(Animation scripts)
+ + + + + + +

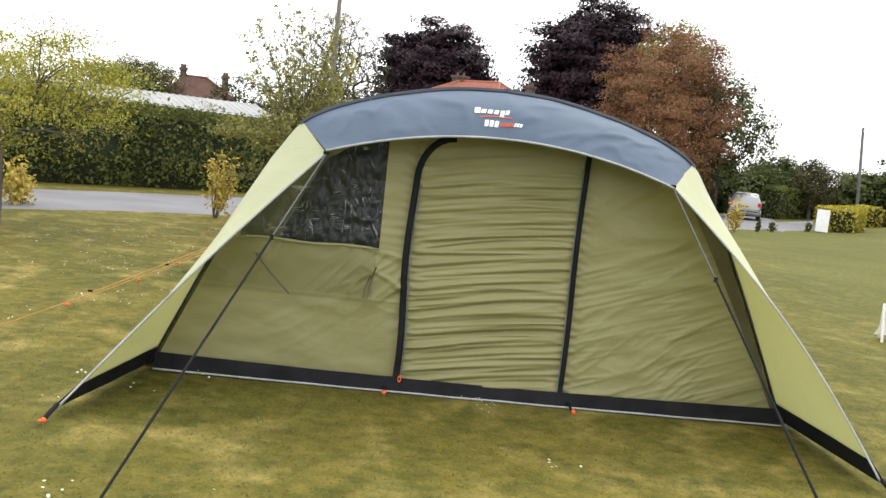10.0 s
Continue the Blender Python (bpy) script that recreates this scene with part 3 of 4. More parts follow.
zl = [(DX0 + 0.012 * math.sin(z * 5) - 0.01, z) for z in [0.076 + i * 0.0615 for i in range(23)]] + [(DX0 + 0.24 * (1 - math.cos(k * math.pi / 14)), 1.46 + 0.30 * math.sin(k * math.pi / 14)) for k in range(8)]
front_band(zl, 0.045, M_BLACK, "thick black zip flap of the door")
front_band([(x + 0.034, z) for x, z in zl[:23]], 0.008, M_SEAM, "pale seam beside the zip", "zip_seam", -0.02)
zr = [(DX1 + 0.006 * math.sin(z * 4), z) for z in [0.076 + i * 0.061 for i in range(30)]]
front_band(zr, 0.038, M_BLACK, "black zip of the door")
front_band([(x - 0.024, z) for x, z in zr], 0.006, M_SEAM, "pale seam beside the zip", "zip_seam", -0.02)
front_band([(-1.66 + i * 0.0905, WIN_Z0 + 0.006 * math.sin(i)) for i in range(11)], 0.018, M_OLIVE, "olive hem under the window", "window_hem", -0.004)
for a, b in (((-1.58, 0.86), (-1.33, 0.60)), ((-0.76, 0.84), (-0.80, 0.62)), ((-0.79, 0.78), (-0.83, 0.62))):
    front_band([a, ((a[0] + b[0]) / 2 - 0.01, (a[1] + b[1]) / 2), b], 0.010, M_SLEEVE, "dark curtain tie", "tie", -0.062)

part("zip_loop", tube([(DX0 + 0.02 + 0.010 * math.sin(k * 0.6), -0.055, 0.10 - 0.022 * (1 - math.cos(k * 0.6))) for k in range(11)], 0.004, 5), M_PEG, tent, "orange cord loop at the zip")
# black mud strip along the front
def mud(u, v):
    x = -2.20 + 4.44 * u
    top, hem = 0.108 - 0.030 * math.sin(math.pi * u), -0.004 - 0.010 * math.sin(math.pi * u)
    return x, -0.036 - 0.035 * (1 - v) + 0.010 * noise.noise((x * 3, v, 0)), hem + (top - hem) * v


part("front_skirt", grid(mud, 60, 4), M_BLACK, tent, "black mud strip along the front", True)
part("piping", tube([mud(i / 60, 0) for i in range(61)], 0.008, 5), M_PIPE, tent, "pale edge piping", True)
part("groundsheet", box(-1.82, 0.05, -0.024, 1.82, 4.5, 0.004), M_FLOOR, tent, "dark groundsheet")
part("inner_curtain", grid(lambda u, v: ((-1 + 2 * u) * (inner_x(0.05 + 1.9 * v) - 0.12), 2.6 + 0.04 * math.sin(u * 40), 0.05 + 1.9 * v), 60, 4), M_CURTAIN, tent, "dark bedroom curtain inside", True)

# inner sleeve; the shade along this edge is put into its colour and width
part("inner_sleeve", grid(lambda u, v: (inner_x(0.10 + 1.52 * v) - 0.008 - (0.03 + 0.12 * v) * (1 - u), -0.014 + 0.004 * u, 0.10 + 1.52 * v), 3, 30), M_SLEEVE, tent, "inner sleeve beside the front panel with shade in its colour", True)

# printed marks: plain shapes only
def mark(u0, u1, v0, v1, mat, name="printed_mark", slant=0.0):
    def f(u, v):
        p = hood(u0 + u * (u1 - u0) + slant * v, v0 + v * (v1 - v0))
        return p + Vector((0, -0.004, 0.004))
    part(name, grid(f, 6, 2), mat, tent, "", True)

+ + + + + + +

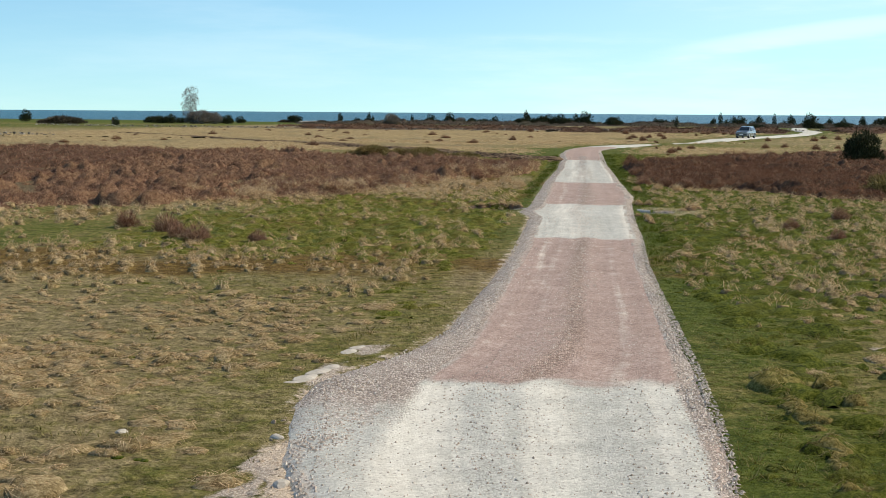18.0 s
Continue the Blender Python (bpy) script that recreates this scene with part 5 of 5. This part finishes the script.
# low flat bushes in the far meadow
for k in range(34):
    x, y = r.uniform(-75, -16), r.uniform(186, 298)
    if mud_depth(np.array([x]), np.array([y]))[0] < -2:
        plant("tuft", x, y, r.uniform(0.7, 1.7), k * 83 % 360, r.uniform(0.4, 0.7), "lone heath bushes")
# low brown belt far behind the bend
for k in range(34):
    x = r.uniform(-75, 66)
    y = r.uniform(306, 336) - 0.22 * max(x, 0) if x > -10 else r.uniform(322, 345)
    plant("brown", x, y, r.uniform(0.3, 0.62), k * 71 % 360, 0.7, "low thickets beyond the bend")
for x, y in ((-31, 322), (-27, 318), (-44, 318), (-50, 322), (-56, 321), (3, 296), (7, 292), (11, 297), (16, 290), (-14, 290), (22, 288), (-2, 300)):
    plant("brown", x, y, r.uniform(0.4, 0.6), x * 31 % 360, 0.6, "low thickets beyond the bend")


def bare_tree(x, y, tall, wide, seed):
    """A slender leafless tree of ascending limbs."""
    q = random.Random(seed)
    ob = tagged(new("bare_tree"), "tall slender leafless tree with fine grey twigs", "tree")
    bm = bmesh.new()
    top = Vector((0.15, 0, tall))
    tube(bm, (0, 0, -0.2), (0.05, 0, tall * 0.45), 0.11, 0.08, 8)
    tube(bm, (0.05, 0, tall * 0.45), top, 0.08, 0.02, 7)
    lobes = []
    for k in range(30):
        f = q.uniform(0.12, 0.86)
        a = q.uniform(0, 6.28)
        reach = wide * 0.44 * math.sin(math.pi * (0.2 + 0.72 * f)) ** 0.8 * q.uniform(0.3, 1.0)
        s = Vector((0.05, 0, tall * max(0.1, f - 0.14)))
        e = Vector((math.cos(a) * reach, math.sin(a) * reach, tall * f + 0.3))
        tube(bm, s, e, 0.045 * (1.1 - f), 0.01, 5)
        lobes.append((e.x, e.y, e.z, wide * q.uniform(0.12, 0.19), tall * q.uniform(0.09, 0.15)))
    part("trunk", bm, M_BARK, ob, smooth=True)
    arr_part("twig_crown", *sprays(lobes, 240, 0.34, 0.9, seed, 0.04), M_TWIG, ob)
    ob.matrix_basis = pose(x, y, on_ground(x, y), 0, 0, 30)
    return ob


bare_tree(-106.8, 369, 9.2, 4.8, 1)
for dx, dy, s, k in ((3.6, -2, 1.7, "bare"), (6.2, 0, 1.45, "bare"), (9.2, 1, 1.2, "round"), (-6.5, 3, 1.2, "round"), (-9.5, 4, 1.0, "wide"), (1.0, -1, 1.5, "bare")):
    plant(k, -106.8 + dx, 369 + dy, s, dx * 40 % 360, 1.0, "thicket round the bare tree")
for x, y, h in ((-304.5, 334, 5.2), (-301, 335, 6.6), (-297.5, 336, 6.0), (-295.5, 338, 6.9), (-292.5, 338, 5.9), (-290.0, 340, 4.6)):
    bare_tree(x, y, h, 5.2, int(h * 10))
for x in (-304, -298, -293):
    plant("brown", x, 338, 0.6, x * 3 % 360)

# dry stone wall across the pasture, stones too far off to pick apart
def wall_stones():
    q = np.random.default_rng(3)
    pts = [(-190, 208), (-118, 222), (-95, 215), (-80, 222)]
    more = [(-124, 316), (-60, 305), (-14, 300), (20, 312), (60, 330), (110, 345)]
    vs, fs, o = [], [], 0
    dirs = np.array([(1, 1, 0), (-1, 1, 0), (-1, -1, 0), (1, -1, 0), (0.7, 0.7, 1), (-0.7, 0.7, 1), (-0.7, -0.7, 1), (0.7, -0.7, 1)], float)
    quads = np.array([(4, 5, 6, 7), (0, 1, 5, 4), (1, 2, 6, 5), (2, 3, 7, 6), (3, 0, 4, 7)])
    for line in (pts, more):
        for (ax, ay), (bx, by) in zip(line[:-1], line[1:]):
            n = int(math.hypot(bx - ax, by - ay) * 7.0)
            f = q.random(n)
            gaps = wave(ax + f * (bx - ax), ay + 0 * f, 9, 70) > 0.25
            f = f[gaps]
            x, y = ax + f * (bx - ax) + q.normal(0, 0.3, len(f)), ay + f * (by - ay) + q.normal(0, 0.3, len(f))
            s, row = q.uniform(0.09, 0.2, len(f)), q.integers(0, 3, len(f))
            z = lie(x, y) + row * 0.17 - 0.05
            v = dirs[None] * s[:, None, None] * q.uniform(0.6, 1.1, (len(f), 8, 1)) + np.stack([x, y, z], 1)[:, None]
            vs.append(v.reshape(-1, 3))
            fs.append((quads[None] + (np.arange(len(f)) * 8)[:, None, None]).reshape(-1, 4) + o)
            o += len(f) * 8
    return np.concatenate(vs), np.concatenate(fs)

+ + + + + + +

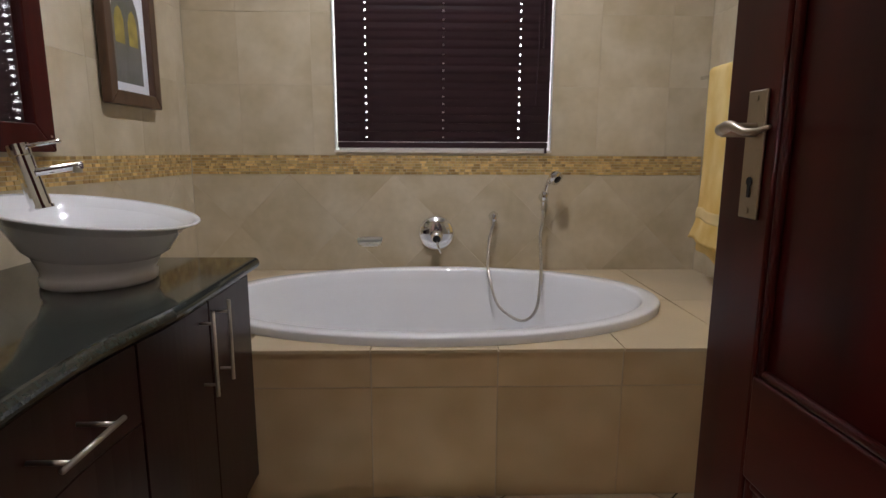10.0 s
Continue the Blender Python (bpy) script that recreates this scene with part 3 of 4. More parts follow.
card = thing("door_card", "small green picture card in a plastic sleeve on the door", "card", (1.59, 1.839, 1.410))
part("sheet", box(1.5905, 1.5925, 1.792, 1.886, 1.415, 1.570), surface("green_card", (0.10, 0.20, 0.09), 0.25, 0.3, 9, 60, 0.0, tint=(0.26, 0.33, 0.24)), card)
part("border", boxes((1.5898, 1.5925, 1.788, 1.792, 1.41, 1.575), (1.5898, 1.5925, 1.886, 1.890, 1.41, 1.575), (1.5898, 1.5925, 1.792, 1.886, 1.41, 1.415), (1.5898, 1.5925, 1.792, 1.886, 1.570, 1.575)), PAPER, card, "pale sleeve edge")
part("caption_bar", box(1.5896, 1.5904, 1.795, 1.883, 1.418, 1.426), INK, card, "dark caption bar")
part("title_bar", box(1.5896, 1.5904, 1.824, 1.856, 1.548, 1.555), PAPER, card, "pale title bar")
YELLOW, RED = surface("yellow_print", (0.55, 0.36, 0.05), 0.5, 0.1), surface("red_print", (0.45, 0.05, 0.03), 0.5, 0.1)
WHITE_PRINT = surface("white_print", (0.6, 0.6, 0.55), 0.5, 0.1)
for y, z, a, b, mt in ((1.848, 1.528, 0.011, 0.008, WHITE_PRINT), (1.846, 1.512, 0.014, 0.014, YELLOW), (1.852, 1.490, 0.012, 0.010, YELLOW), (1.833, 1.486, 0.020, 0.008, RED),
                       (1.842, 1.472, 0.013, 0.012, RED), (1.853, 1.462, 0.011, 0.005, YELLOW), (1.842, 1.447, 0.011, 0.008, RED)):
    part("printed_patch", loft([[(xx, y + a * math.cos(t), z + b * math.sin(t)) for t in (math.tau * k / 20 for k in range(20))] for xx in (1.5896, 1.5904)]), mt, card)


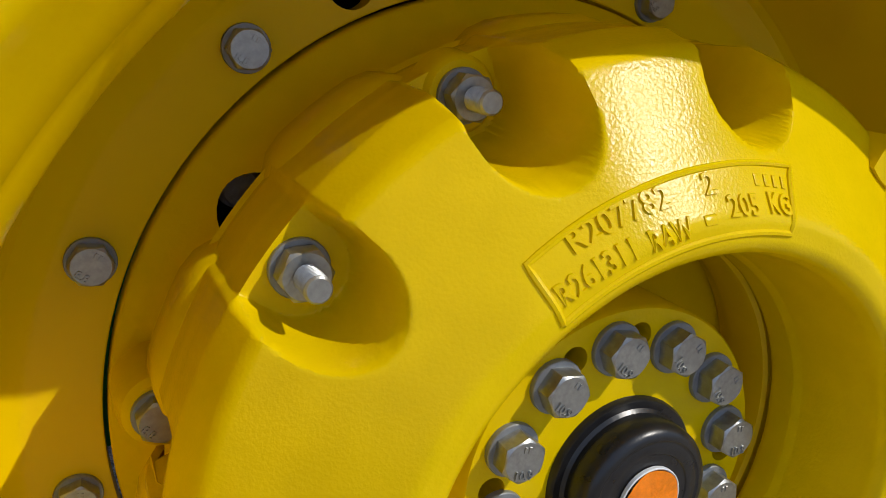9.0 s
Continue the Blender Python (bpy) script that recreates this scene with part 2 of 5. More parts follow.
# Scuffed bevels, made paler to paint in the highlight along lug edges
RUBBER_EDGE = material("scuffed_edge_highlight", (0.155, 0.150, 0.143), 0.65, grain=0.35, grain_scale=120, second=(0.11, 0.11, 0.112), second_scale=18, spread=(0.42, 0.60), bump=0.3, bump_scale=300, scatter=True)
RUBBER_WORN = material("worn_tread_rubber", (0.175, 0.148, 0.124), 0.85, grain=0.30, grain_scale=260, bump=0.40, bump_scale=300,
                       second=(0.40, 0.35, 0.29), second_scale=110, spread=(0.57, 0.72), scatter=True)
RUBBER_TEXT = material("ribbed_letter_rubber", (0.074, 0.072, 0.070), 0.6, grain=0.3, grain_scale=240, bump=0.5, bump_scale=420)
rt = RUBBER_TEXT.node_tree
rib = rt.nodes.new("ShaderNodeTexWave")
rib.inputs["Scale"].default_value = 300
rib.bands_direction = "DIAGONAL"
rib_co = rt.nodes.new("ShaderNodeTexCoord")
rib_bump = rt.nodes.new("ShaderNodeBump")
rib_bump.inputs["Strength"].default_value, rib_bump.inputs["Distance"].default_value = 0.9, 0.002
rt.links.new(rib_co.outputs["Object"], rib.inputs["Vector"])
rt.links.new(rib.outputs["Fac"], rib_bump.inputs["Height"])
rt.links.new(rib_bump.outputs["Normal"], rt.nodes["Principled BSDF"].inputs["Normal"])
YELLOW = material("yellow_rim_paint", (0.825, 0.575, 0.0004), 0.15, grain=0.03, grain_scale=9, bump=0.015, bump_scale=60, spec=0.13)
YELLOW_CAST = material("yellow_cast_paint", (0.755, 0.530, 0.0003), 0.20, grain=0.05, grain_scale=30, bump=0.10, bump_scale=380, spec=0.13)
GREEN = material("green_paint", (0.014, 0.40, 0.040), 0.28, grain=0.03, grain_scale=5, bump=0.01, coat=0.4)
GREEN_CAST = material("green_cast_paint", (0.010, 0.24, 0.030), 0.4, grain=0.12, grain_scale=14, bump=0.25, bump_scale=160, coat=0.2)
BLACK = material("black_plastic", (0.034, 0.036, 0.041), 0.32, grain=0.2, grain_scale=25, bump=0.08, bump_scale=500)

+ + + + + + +

Output, from the data above, the lines from the line with "finishes the script." to the line with "r.uniform(0.4, 0.6), x" exactly as they stand, both ends included and nothing else.

Continue the Blender Python (bpy) script that recreates this scene with part 5 of 5. This part finishes the script.
# low flat bushes in the far meadow
for k in range(34):
    x, y = r.uniform(-75, -16), r.uniform(186, 298)
    if mud_depth(np.array([x]), np.array([y]))[0] < -2:
        plant("tuft", x, y, r.uniform(0.7, 1.7), k * 83 % 360, r.uniform(0.4, 0.7), "lone heath bushes")
# low brown belt far behind the bend
for k in range(34):
    x = r.uniform(-75, 66)
    y = r.uniform(306, 336) - 0.22 * max(x, 0) if x > -10 else r.uniform(322, 345)
    plant("brown", x, y, r.uniform(0.3, 0.62), k * 71 % 360, 0.7, "low thickets beyond the bend")
for x, y in ((-31, 322), (-27, 318), (-44, 318), (-50, 322), (-56, 321), (3, 296), (7, 292), (11, 297), (16, 290), (-14, 290), (22, 288), (-2, 300)):
    plant("brown", x, y, r.uniform(0.4, 0.6), x * 31 % 360, 0.6, "low thickets beyond the bend")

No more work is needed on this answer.